Business

Singapore's pension system best in Asia

Report shows that Republic’s score is 2.4 points better than last year and above the global average

Singapore is the best performer in Asia when it comes to providing adequate and sustainable income for retirement, but there is room for improvement, said pensions expert Mercer yesterday.

The firm's annual report looked at 30 countries covering 60 per cent of the world's population and scored pension systems on their adequacy, sustainability, and integrity.

Singapore received a B rating with an overall index score of 69.4, up 2.4 points from a year earlier and well ahead of the global average of 59.9, it noted yesterday.

The increased score was down to improvements in both the adequacy and sustainability sub-indexes.

Mercer said no country achieved the elusive A grade and urged "countries with unsustainable pension systems to take action now, rather than risk the need to take even more drastic action in the future".

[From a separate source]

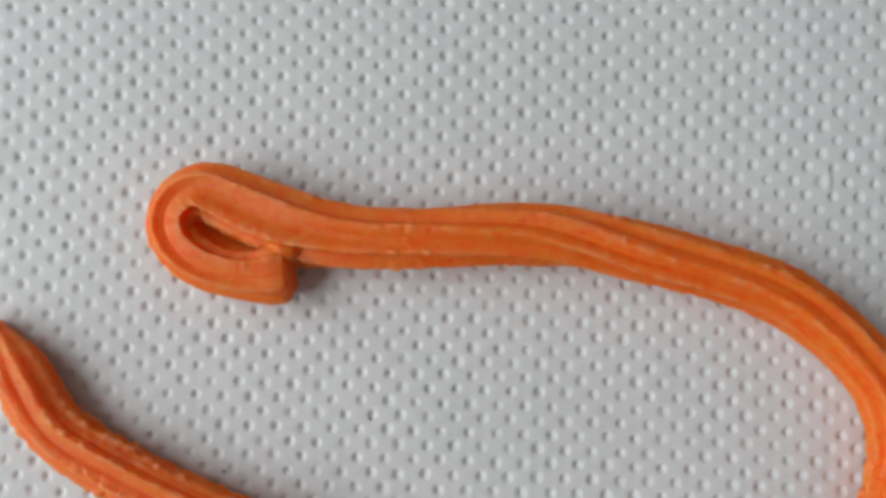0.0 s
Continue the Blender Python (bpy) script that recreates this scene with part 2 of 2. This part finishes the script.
def dough_strip():
    s, line = spline(CURL + ROPE + TAIL, 0.15)
    length = s[-1]
    # ease the line between the points, less so in the tight curl
    soft = np.zeros_like(line)
    into, out_of = np.clip((s - 33) / 14, 0, 1), np.clip((s - (length - 37)) / 14, 0, 1)
    for width, share in ((11, 1 - into), (24, into * (1 - out_of)), (19, out_of)):
        pad = np.pad(line, ((width, width), (0, 0)), mode="reflect", reflect_type="odd")
        w = np.hanning(2 * width + 1)
        ease = np.stack([np.convolve(pad[:, k], w / w.sum(), "valid") for k in range(3)], -1)
        soft += ease * share[:, None]
    pad = np.pad(soft, ((12, 12), (0, 0)), mode="reflect", reflect_type="odd")
    line = np.stack([np.convolve(pad[:, k], np.ones(25) / 25, "valid") for k in range(3)], -1)
    tang = np.gradient(line[:, :2], axis=0)
    tang /= np.linalg.norm(tang, axis=1)[:, None]
    side = np.stack([-tang[:, 1], tang[:, 0]], -1)
    a = line[:, 2]
    h = np.interp(s, [0, 40, 110, 150, 200, 270, length], [6.6, 7.0, 7.2, 6.6, 6.2, 5.6, 5.0])
    h = np.convolve(np.pad(h, 20, mode="edge"), np.ones(41) / 41, "valid")
    h = h - 1.6 * np.clip((s - (length - 9)) / 9, 0, 1) ** 1.5
    th = np.linspace(0, 2 * np.pi, RING, endpoint=False)
    S, T = np.meshgrid(s, th, indexing="ij")
    A, H = a[:, None], h[:, None]
    phase = T * LOBES / (2 * np.pi) + twist(S)
    off = np.abs(((phase + 0.5) % 1.0) - 0.5) * 2       # 0 on a crest, 1 in the middle of a flute
    lobe = (0.5 + 0.5 * np.cos(np.pi * off)) ** 1.15
    cell = np.round(phase).astype(int) % LOBES
    rng = np.random.default_rng(5)
    deep = (0.23 + 0.05 * rng.uniform(-1, 1, LOBES))[cell] * (0.35 + 0.65 * np.clip(S / 5, 0, 1))
    rad = 1.05 - deep * (1 - lobe)
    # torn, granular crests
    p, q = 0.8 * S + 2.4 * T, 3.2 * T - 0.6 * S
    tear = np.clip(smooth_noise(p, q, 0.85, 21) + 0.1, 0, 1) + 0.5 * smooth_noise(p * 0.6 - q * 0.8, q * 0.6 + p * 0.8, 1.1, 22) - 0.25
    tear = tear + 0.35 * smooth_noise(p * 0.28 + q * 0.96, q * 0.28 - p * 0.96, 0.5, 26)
    patch = np.clip(0.75 + 0.7 * smooth_noise(S, T * 3.0, 7.0, 23), 0.3, 1.3)
    ragged = np.interp(s, [0, 40, 60, 110, 140, 165, 185, length], [1.0, 1.0, 0.9, 0.9, 1.2, 1.5, 1.6, 1.7])[:, None]
    rad = rad + 0.032 * tear * patch * ragged * (0.35 + 1.3 * lobe ** 2)
    rad = rad + 0.018 * smooth_noise(S, T * 4.0, 5.0, 24) + 0.014 * np.cos(phase * 6 * np.pi + 2 * smooth_noise(S, T, 12.0, 25)) * patch
    # crests paler as if catching light, more so where torn
    fibre_or_sheen = np.clip(lobe ** 2.5 * (0.25 + 0.9 * tear * patch * ragged + 0.35 * smooth_noise(S, T * 3.0, 2.2, 27)), 0, 0.6)
    # soft grains pressed up along the crests
    turn = twist(s)
    share = np.interp(s, [0, 45, 60, 110, 140, 170, 190, length], [0.5, 0.5, 0.45, 0.45, 0.7, 0.9, 1.0, 1.0])
    for k in range(900):
        i = int(rng.integers(20, len(s) - 12))
        keep, lobe_at, drift = rng.uniform(), rng.integers(LOBES), rng.normal(0, 0.10)
        long, wide, high = rng.uniform(0.25, 0.75), rng.uniform(0.05, 0.085), rng.uniform(0.015, 0.055)
        if keep > share[i]:
            continue
        lo, hi = max(0, i - 16), min(len(s), i + 17)
        around = (T[lo:hi] - (lobe_at + drift - turn[lo:hi, None]) * 2 * np.pi / LOBES + np.pi) % (2 * np.pi) - np.pi
        hill = np.exp(-((S[lo:hi] - s[i]) / long) ** 2 - (around / wide) ** 2)
        rad[lo:hi] += high * hill
        # the grains get the painted sheen too
        fibre_or_sheen[lo:hi] = np.maximum(fibre_or_sheen[lo:hi], hill * (0.2 + 9 * high))
    # a small torn flake on the outer side of the bend
    away = np.hypot(S - 136.2, (((T - 0.35 + np.pi) % (2 * np.pi)) - np.pi) * 4.0)
    rad = rad + 0.13 * np.exp(-(away / 0.55) ** 2)
    # the coil's foot spreads into its eye
    foot = np.interp(s, [0, 4, 10, 24, 36, 44], [0.1, 1.1, 1.4, 0.6, 0.9, 0.0])[:, None]
    rad = rad + foot * np.clip(0.25 - np.sin(T), 0, 1) * (np.cos(T) < 0) * np.abs(np.cos(T)) ** 0.7
    rad = rad * (1 - 0.25 * np.clip((S - (length - 6)) / 6, 0, 1) ** 2)
    rad = rad * (1 - 0.1 * np.clip(1 - S / 2.5, 0, 1) ** 2)
    inner = np.interp(s, [0, 36, 46], [1, 1, 0])[:, None] * (np.cos(T) < 0) * (np.sin(T) > 0)
    across = A * rad * np.sign(np.cos(T)) * np.abs(np.cos(T)) ** (0.92 - 0.48 * inner)
    across = across * np.where(np.cos(T) < 0, 1 - 0.62 * np.clip((S - (length - 9)) / 9, 0, 1) ** 1.4, 1)
    up = H * 0.52 * rad * np.sin(T) + H * 0.47
    up = np.where(up < 0.35, 0.35 * np.exp((up - 0.35) / 0.9) , up) - 0.12
    co = np.zeros((len(s), RING, 3))
    co[:, :, 0] = line[:, None, 0] + side[:, None, 0] * across
    co[:, :, 1] = line[:, None, 1] + side[:, None, 1] * across
    co[:, :, 2] = up
    # the slanted cuts at both ends
    first = np.clip(1 - S / 6, 0, 1)
    lean = (up / 6.0 - 0.5) * -0.5 * first + 0.25 * smooth_noise(T * 3, T * 0, 1.0, 31) * first
    lean = lean - 0.75 * across / A * first
    co[:, :, 0] += tang[:, None, 0] * -lean
    co[:, :, 1] += tang[:, None, 1] * -lean
    last = np.clip((S - (length - 6)) / 6, 0, 1)
    slant = across / A * 1.7 * last
    co[:, :, 0] += tang[:, None, 0] * slant
    co[:, :, 1] += tang[:, None, 1] * slant
    co = co * 0.001
    co[:, :, 2] -= sheet_fall(co[:, :, 0], co[:, :, 1])
    # rounded caps that close both cuts
    def cap(ring, out, bulge):
        mid = ring.mean(axis=0)
        wob = 0.00009 * smooth_noise(np.linspace(0, 9, RING), np.zeros(RING), 1.0, 41)
        rows = []
        for k in range(1, 16):
            f = math.cos(k / 16 * math.pi / 2) ** 0.75
            rise = bulge * math.sin(k / 16 * math.pi / 2) ** 0.8
            rows.append(mid + (ring - mid) * f + out * (rise + wob[:, None] * f))
        return rows
    head, foot_out = np.append(-tang[0], 0.0), np.append(tang[-1], 0.1)
    body = cap(co[0], head, 0.0004)[::-1] + [r for r in co] + cap(co[-1], foot_out, 0.0006)
    n = len(body)
    idx = np.arange(n * RING).reshape(n, RING)
    nxt = np.roll(idx, -1, axis=1)
    quads = np.stack([idx[:-1], idx[1:], nxt[1:], nxt[:-1]], -1).reshape(-1, 4)[:, ::-1]
    ends = [idx[0][::-1].tolist(), idx[-1].tolist()]
    me = bpy.data.meshes.new("strip_body")
    me.from_pydata(np.concatenate(body), [], quads.tolist() + ends)
    me.polygons.foreach_set("use_smooth", np.ones(len(quads) + 2, dtype=bool))
    sheen_rows = np.zeros((n, RING), dtype=np.float32)
    sheen_rows[15:15 + len(s)] = fibre_or_sheen
    me.attributes.new("crest_sheen", "FLOAT", "POINT").data.foreach_set("value", sheen_rows.ravel())
    me.materials.append(DOUGH)
    thing = tagged(new("dough_strip"), "ridged orange dough strip curled at one end on white paper", "dough")
    strip = new("strip_body", me)
    strip.parent = thing
    # the pressed seam where the cut end touches the strip
    bm = bmesh.new()
    bmesh.ops.create_icosphere(bm, subdivisions=5, radius=1.0)
    for v in bm.verts:
        swell = 1 + 0.10 * noise.noise(v.co * 1.7) + 0.05 * noise.noise(v.co * 5.0)
        v.co = Vector((v.co.x * 0.0025, v.co.y * 0.0017, v.co.z * 0.0029)) * swell
    for f in bm.faces:
        f.smooth = True
    seam = mesh_object("seam", bm, DOUGH, thing)
    seam.matrix_basis = pose(-0.0224, 0.0262, 0.0036, 0, 0, -16)
    # torn flakes standing on the crests
    rng = np.random.default_rng(8)
    shapes = []
    for k in range(5):
        bm = bmesh.new()
        bmesh.ops.create_icosphere(bm, subdivisions=2, radius=1.0)
        for v in bm.verts:
            v.co = Vector((v.co.x * (1.4 + 0.2 * k), v.co.y * 0.85, v.co.z * 0.55)) * (1 + 0.45 * noise.noise(v.co * 1.3 + Vector((7 * k, 0, 0))))
        fm = bpy.data.meshes.new("flake")
        bm.to_mesh(fm)
        bm.free()
        fm.polygons.foreach_set("use_smooth", np.ones(len(fm.polygons), dtype=bool))
        fm.materials.append(FLAKE)
        shapes.append(fm)
    weight = np.interp(s, [0, 45, 60, 110, 140, 170, 190, length], [0.0, 0.0, 0.0, 0.1, 0.5, 0.8, 1.0, 1.2])
    made = 0
    while made < FLAKES:
        i = int(rng.integers(30, len(s) - 40))
        if rng.uniform() > weight[i] / 1.2:
            continue
        j = int(np.argmin(np.abs((th[:, None] - rng.uniform(-0.25, np.pi + 0.25)) % (2 * np.pi)).ravel()))
        span = [(j + d) % RING for d in range(-12, 13)]
        j = span[int(np.argmax(lobe[i, span]))]
        p = co[i, j] - np.array([0, 0, 0.00012])
        size = 0.00013 + 0.0002 * rng.uniform() ** 2
        ob = new("flake", shapes[made % 5])
        ob.parent = thing
        ob.matrix_basis = pose(p[0], p[1], p[2], rng.uniform(-25, 25), rng.uniform(-25, 25), math.degrees(math.atan2(tang[i, 1], tang[i, 0])) + rng.uniform(-8, 8)) @ Matrix.Diagonal((size, size, size, 1))
        made += 1
    return thing


dough_strip()


# ---- two dark specks on the sheet ----
def speck(x, y, size, turn):
    bm = bmesh.new()
    bmesh.ops.create_icosphere(bm, subdivisions=2, radius=size)
    for v in bm.verts:
        v.co = Vector((v.co.x * 1.25, v.co.y, v.co.z * 0.6)) * (1 + 0.25 * noise.noise(v.co * 9000))
    ob = mesh_object("crumb", bm, SPECK)
    z = float(sheet_height(np.array([x]), np.array([y]))[0])
    ob.matrix_world = pose(x, y, z + size * 0.4, 0, 0, turn)
    return tagged(ob, "tiny dark crumb lying on the white paper", "crumb", group="crumbs on the paper")


speck(-0.0297, -0.0034, 0.00016, 20)
speck(-0.0108, 0.0042, 0.00015, 70)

Singapore's retirement income system is mainly based on the Central Provident Fund (CPF), which covers all employed citizens and permanent residents.

Mr Garry Hawker, Mercer's Asia zone wealth business coordinator and director of strategic research of growth markets, said in a statement: "As one of the most developed pension schemes in Asia, Singapore has continued to make improvements through CPF in providing more flexibility to its members."

Mercer noted changes to the CPF last year (2016), including providing minimum pension top-up amounts for the poorest individuals, more flexibility in drawing down retirement pension amounts and increases to certain contribution rates and interest guarantees.

However, Mr Hawker added: "The overall index value for the Singaporean system could be further increased by reducing the barriers to establishing tax-approved group corporate retirement plans, opening CPF to non-residents who comprise more than one-third of the labour force, and increasing the labour force participation rate at older ages as life expectancies rise."

This year's index showed Denmark retaining top position with an overall score of 78.9 - its sixth consecutive year on top - ahead of the Netherlands on 78.8 and Australia on 77.1.

Dr David Knox, Mercer senior partner and the report's author, said these countries adopt a strong multi-pillar approach, even if they have different takes on pension systems.

Mr Jacques Goulet, Mercer's president of health and wealth, noted that Japan, Austria, Italy and France are examples of developed economies who do not have a "sustainable model that will support current and future generations in their old age".

He said: "If left unchanged, these systems will create societal pressures where pension benefits are not distributed equally."